For new or smaller organizations, your entire infrastructure might be handled by Terraform and Helm charts, and thus these plugins provide little value. Cloudify’s target market is large organizations, with both new and legacy code and complex deployment requirements. These plugins ensure that Cloudify can always answer “yes” to “can you integrate this workflow?”.
As an example, their infrastructure plugins can automatically inventory the existing infrastructure, without requiring a significant onboarding step. Optimizing the onboarding step is essential when dealing with large (>10,000) person organizations.
Customizable Build Steps
Cloudify has by far has the most detailed options for customizing build steps. Underneath this GUI is a declarative YML file that details all the relationships. You can go into these files and customize every aspect of your build. As mentioned in the previous section, this is where you can interweave plugins for performing cluster operations before, after, and during the Terraform build process.

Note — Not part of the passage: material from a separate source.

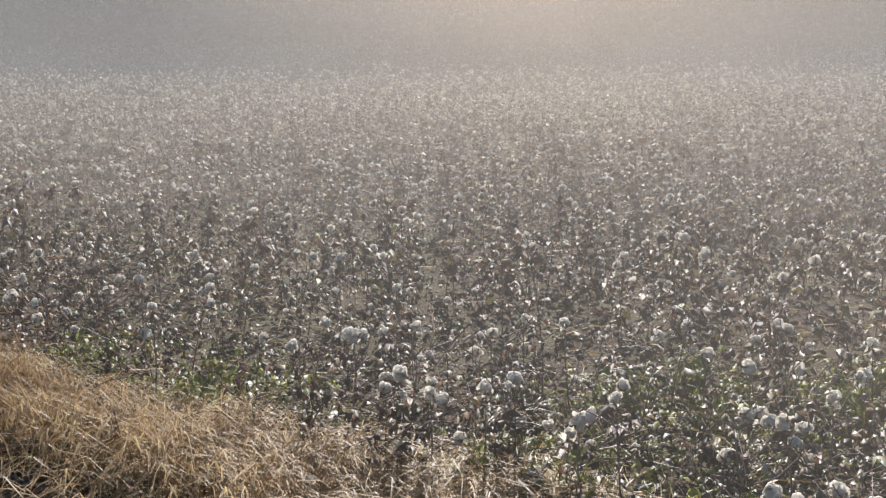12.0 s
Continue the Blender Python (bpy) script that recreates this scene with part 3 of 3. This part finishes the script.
# ---- verge ----
def grass():
    """Long dry grass, standing, bowed and lodged every way, in uneven tufts."""
    g = np.random.default_rng(11)
    n = 95000
    x = g.uniform(-8, 2.2, n)
    k = n // 9
    x[:k] = g.normal(-2.35, 0.42, k)
    y = verge(x) - np.abs(g.normal(0, 0.5, n)) + 0.34 + 0.12 * np.clip(x + 5, 0, 3.4) - 0.35 * np.clip(x + 1.6, 0, 4)
    tuft = np.sin(3.1 * x + 1.3 * y) * np.cos(2.3 * y - 0.7 * x) + 0.5 * np.sin(7.3 * x - 5.1 * y)
    front = y < verge(x) - 0.2 + 0.12 * tuft
    keep = g.random(n) < (0.62 + 0.35 * tuft) * np.where(front, 0.22, 1.0)
    x, y, tuft, front = x[keep], y[keep], tuft[keep], front[keep]
    n = len(x)
    lodged = (g.random(n) < 0.62) | front
    ln = g.uniform(0.10, 0.42, n) * (1 + 0.3 * tuft) * np.where(x > -0.8, 0.7, 1.0)
    way = np.where(g.random(n) < 0.45, g.normal(-0.7, 0.6, n), g.uniform(0, 6.28, n))
    bow = np.where(lodged, g.uniform(0.8, 1.9, n), g.uniform(0.4, 1.3, n))
    base = np.where(lodged, g.uniform(0.4, 1.1, n), g.uniform(0, 0.5, n))
    w = g.uniform(0.0012, 0.0034, n)
    lift = np.where(lodged, g.uniform(0, 0.24, n), 0) * np.where(front, 0.5, 1.0)
    v = []
    for s in (0.0, 0.35, 0.7, 1.0):
        tilt = base + bow * s * 0.8
        r, h = ln * s * np.sin(tilt), ln * s * np.cos(tilt) + lift
        cx, cy = x + r * np.cos(way), y + r * np.sin(way)
        k = w * (1 - 0.85 * s)
        z = np.maximum(rise(x, y) + h - 0.01, rise(x, y) + 0.004)
        v.append(np.stack([cx - k * np.sin(way), cy + k * np.cos(way), z], -1))
        v.append(np.stack([cx + k * np.sin(way), cy - k * np.cos(way), z], -1))
    v = np.stack(v, 1).reshape(-1, 3)
    i = np.arange(n)[:, None] * 8
    t = np.concatenate([i + q for q in ((0, 1, 3), (0, 3, 2), (2, 3, 5), (2, 5, 4), (4, 5, 7), (4, 7, 6))])
    tagged(new("dry_grass", mesh_of("dry_grass", (v, t, np.zeros(len(t), int)), [STRAW])), "tangled straw-coloured dry grass on the field verge", "grass", kind="stuff")


grass()


# ---- weeds ----
WEED_LEAVES = [mesh_of("leaf", leaf_piece(820 + n, 0.06), [GREEN_LEAF], False) for n in range(5)]


def weed(seed):
    g = np.random.default_rng(seed)
    ob = new("weed")
    height = g.uniform(0.26, 0.44)
    wood = []
    for k in range(5):
        a, r = g.uniform(0, 6.28), g.uniform(0.05, 0.24)
        tip = np.array((r * math.cos(a), r * math.sin(a), height * g.uniform(0.6, 1)))
        wood.append(tube([(0, 0, -0.02), tip * (0.4, 0.4, 0.55), tip], [0.004, 0.003, 0.0015], 4))
        for n in range(4):
            u = g.uniform(0.35, 1.0)
            b = part("leaf", WEED_LEAVES[int(g.integers(5))], ob)
            s = g.uniform(0.5, 1.1)
            b.matrix_basis = pose(*(tip * (u, u, u)), g.normal(0, 20), g.uniform(-35, 25), g.uniform(0, 360)) @ Matrix.Diagonal((s, s, s, 1))
    part("stem", mesh_of("stem", joined(wood), [GREEN_LEAF]), ob)
    return tagged(ob, "leafy yellow-green weed growing among the cotton", "weed", "weeds among the cotton")


def low_weeds(spots):
    """Mats of small creeping leaves on the soil, too small to pick apart."""
    g = np.random.default_rng(31)
    n = 330 * len(spots)
    at = np.repeat(np.array(spots), 330, 0)
    r = np.abs(g.normal(0, 0.32, n))
    f = g.uniform(0, 6.28, n)
    x, y = at[:, 0] + 1.5 * r * np.cos(f), at[:, 1] + r * np.sin(f)
    temps = [moved(leaf_piece(860 + k, (0.036, 0.05, 0.042, 0.056)[k], 0, k % 2 == 0), np.array(pose(0, 0, 0, 12 * k - 18, 10 - 9 * k, 0))) for k in range(4)]
    z = rise(x, y) + 0.01 + 0.24 * g.random(n) * np.exp(-r * 1.5)
    p = strewn(temps, g.integers(4, size=n), x, y, z, g.uniform(0, 6.28, n), g.uniform(0.6, 1.4, n), g.normal(0, 0.3, (n, 2)))
    tagged(new("low_weeds", mesh_of("low_weeds", p, [GREEN_LEAF])), "mats of small yellow-green weeds on the soil", "weeds", kind="stuff")


WEEDS = [weed(840 + n) for n in range(5)]
SPOTS = [(-1.6, 4.55), (-1.07, 4.4), (-3.5, 5.5), (5.84, 4.05), (7.47, 5.67), (3.36, 4.51), (4.15, 3.74), (3.7, 3.45), (6.13, 2.87), (5.8, 4.19), (6.8, 2.46), (1.65, 4.48),
         (2.78, 4.2), (3.68, 3.95), (-1.06, 6.17), (-0.42, 5.98), (2.28, 4.25), (0.76, 5.31), (-1.66, 4.68), (-0.95, 5.55), (5.02, 5.27), (5.07, 6.14), (7.68, 6.85),
         (5.81, 4.52), (6.22, 3.24), (3.45, 4.01), (7.08, 4.18), (7.77, 4.08), (5.78, 4.78), (3.72, 4.61), (7.29, 4.72), (9.21, 4.98), (-1.78, 4.92), (-0.2, 6.46), (0.56, 5.47),
         (1.09, 5.43), (-1.65, 4.95), (-3.15, 5.65), (-1.43, 5.95), (-4.29, 6.18), (0.78, 5.61), (2.23, 4.54), (3.26, 4.65), (6.16, 4.59), (7.36, 5.54), (8.44, 5.23), (1.11, 5.37)]
low_weeds(SPOTS)
spots = [(x + rng.normal(0, 0.16), y + rng.normal(0, 0.12)) for n, (x, y) in enumerate(SPOTS) for _ in range(2 if n < 23 else 1)]
for n, (x, y) in enumerate(spots):
    m = pose(x, y, float(rise(x, y)), 0, 0, rng.uniform(0, 360))
    if n < 5:
        WEEDS[n].matrix_basis = m
    else:
        copy_thing(WEEDS[n % 5], m)


# ---- haze and sun glare ----
def haze(ax, ay, bx, by, thick, top, foot, clear_from, clear_to, onward, spread, share):
    """One sheet added over the field for sun glare and low dust haze, from (ax, ay) to (bx, by)."""
    n, k = 60, 5
    u, h = np.meshgrid(np.linspace(0, 1, n + 1), np.linspace(0, 1.1, k + 1))
    x, y = (ax + (bx - ax) * u).ravel(), (ay + (by - ay) * u).ravel()
    z = rise(x, y) * (1 - h.ravel()) + 0.01 + top * h.ravel()
    i = (np.arange(k)[:, None] * (n + 1) + np.arange(n)).reshape(-1, 1)
    t = np.concatenate([i + (0, n + 2, 1), i + (0, n + 1, n + 2)])
    veil = veil_material(thick, top, float(rise(0.0, max(ay, by))), foot, clear_from, clear_to, onward, spread, share)
    me = mesh_of("haze", (np.stack([x, y, z], -1), t, np.zeros(len(t), int)), [veil], False)
    tagged(new("haze", me), "thin added veil sheet for sun glare and dust haze over the field", "haze", kind="stuff")


# Veil tints: the glare's warm glow and cool grey-blue put into sheet colour.
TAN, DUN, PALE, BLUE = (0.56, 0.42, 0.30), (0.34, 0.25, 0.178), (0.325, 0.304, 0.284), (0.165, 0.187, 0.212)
# The X fade clears the sheets rightwards, as glare falls off from the sun.
haze(-16.0, 10.6, 20.0, -6.5, 0.20, 3.0, 1.9, 3.2, 8.0, TAN, PALE, 0.6)
haze(-20.0, 9.0, 19.0, 9.0, 0.12, 4.6, 0.7, 1.5, 8.5, TAN, PALE, 0.6)
haze(-30.0, 14.0, 24.0, 14.0, 0.12, 6.5, 0.8, 2.0, 9.5, TAN, PALE, 0.6)
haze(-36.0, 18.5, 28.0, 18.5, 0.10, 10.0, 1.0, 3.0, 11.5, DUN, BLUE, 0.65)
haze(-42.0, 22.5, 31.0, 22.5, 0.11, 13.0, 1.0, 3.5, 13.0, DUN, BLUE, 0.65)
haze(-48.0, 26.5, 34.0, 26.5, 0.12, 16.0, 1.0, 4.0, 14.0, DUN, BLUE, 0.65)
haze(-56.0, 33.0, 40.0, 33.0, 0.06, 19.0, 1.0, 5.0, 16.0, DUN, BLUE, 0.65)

It’s a very powerful idea.
It is also worth noting that customizable build steps is currently fairly complex and a bit daunting. The company is investing in drag-and-drop builders and improved documentation to smooth this process out. The more Cloudify is able to improve this workflow, the more they will win in the market.
Terraform Cloud used to be the dominant player in the IaC CI space, but its competitors have caught up and have surpassed it. Spacelift, Env0, Scalr, and Cloudify each have compelling offerings, and depending on the needs of your organization, any one of them could be the best choice. Is the end of your contract coming up with Terraform Cloud coming up? Maybe it’s time for a fresh bake-off!
My recommendation is to try out all four of these products, as each puts its own spin on what an “ideal” Terraform experience should be. The one thing that was abundantly clear to me after researching all these offerings, was that Terraform Cloud is the least feature-rich among them, so if you are a current customer, a bake-off is absolutely warranted.